But what does it all mean….

Why this image..? What does it say..? What does it mean..?

For Roland Barthes, in Camera Lucida the photograph can be the object of three practices. You, the spectator see a rusting milk churn standing in front of a door somewhere. You have no context beyond what you see in front of you. I as the operator (photographer) chose this image both to display here, and in the first instance to take the photograph. And what of the referant? What is the vision contained within the image? What am I intending to portray? It is a “truth”, but what truth? What is taking place outside of the image and therefore have I omitted anything?

Is there perhaps a story here? Does the story change if you know where I took this photograph?
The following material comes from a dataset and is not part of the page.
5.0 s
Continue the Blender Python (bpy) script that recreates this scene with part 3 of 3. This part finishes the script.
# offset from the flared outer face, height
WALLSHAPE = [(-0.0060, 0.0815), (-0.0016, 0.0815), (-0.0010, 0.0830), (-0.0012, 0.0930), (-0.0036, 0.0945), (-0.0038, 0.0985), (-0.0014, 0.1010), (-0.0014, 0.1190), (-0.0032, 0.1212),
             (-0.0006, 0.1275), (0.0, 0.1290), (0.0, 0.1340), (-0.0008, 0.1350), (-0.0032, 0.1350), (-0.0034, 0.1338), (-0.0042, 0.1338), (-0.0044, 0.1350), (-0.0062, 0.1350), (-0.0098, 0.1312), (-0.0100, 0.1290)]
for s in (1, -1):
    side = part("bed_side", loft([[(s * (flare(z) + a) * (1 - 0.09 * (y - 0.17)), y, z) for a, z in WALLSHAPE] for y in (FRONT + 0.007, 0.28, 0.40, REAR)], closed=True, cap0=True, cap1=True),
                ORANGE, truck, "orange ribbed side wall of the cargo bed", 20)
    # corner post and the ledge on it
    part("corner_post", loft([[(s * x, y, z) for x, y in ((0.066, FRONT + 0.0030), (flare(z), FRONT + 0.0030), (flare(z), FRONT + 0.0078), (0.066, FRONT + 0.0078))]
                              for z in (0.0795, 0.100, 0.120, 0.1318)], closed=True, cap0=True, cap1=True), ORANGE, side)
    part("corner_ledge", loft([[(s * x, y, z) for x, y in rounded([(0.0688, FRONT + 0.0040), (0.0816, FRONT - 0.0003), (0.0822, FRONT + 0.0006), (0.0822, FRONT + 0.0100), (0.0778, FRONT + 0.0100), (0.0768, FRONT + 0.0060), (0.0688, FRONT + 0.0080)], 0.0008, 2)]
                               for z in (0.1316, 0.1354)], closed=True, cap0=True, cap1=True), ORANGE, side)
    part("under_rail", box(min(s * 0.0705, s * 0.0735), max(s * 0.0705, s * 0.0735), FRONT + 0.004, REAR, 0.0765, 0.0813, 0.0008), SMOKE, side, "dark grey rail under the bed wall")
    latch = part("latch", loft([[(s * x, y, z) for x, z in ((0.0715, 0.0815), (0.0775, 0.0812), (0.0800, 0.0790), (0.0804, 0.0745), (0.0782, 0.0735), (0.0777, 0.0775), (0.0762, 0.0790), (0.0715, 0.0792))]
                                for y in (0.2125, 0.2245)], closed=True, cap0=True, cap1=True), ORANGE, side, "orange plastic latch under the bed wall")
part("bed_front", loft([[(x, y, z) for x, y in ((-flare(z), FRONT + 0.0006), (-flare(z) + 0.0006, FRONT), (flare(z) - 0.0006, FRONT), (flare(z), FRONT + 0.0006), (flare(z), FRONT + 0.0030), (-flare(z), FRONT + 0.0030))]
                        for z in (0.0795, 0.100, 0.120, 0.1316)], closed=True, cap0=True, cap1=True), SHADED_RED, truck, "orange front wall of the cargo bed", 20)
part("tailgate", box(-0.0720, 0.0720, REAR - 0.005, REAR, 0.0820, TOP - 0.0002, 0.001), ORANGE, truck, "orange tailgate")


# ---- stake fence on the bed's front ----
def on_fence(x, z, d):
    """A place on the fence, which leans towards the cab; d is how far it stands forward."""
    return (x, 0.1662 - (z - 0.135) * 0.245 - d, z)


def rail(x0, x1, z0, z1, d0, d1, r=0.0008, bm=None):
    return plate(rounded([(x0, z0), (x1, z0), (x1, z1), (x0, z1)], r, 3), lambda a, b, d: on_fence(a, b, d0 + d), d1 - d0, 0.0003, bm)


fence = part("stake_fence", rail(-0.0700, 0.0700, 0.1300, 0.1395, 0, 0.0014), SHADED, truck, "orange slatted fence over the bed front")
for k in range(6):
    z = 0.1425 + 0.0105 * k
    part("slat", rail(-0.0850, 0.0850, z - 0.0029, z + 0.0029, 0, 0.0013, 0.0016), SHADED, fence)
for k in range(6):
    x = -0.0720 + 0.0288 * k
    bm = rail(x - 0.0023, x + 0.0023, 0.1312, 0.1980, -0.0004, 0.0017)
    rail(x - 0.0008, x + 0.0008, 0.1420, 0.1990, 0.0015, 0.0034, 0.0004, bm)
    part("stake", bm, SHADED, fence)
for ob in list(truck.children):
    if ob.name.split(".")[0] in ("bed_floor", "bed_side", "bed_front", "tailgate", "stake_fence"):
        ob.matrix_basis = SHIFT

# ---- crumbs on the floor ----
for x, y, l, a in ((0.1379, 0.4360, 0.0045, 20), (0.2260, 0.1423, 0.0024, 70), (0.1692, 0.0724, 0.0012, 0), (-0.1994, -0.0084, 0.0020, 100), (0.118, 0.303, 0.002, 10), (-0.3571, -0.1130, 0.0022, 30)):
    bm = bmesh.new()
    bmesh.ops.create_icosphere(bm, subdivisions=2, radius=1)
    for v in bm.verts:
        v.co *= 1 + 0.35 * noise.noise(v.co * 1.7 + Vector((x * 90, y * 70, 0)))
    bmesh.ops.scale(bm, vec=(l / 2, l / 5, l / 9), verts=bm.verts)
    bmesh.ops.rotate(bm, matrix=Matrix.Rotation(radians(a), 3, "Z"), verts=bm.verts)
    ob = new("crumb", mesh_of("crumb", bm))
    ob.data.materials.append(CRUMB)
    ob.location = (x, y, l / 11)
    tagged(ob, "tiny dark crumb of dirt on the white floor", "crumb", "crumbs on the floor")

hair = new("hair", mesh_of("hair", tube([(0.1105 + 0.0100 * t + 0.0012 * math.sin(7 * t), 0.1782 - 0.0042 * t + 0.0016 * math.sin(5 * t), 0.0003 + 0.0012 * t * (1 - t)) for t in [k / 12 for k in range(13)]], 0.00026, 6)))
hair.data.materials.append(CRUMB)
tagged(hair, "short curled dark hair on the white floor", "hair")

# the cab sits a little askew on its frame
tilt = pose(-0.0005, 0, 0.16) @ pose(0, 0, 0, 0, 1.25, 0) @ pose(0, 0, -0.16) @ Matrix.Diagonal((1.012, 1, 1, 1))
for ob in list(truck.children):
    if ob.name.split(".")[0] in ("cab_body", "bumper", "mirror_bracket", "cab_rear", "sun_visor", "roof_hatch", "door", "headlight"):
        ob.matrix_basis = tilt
In the absence of any explanation, is there any insinuated comment within the image…or the caption?

Churn. John Callaway [2016]

Churn. John Callaway [2016]

Or maybe I just liked what I saw. And if so, is it art?

The fine art print and a formalistic aesthetic are the watchwords of modernist photography. The works of Brett Weston and Ansel Adams are illustrative of this aesthetic. With postmodernism, ‘meaning’, ‘reference’ and ‘quotation’ became the key drivers.  As Liz Wells notes: “In photography, the central impact of the postmodern was to destabilise links between representation and reality”. Photographers such as Barbara Kruger incorporated other elements into appropriated images, not only to provoke thought, but to support a particular ideology.

Postmodernist photography marked a break in tradition, in the same way that in art the impressionists broke from realism and the abstractionists broke from representation. The ‘new’ representations were no longer a first order reality, but one derived from reference to other representations.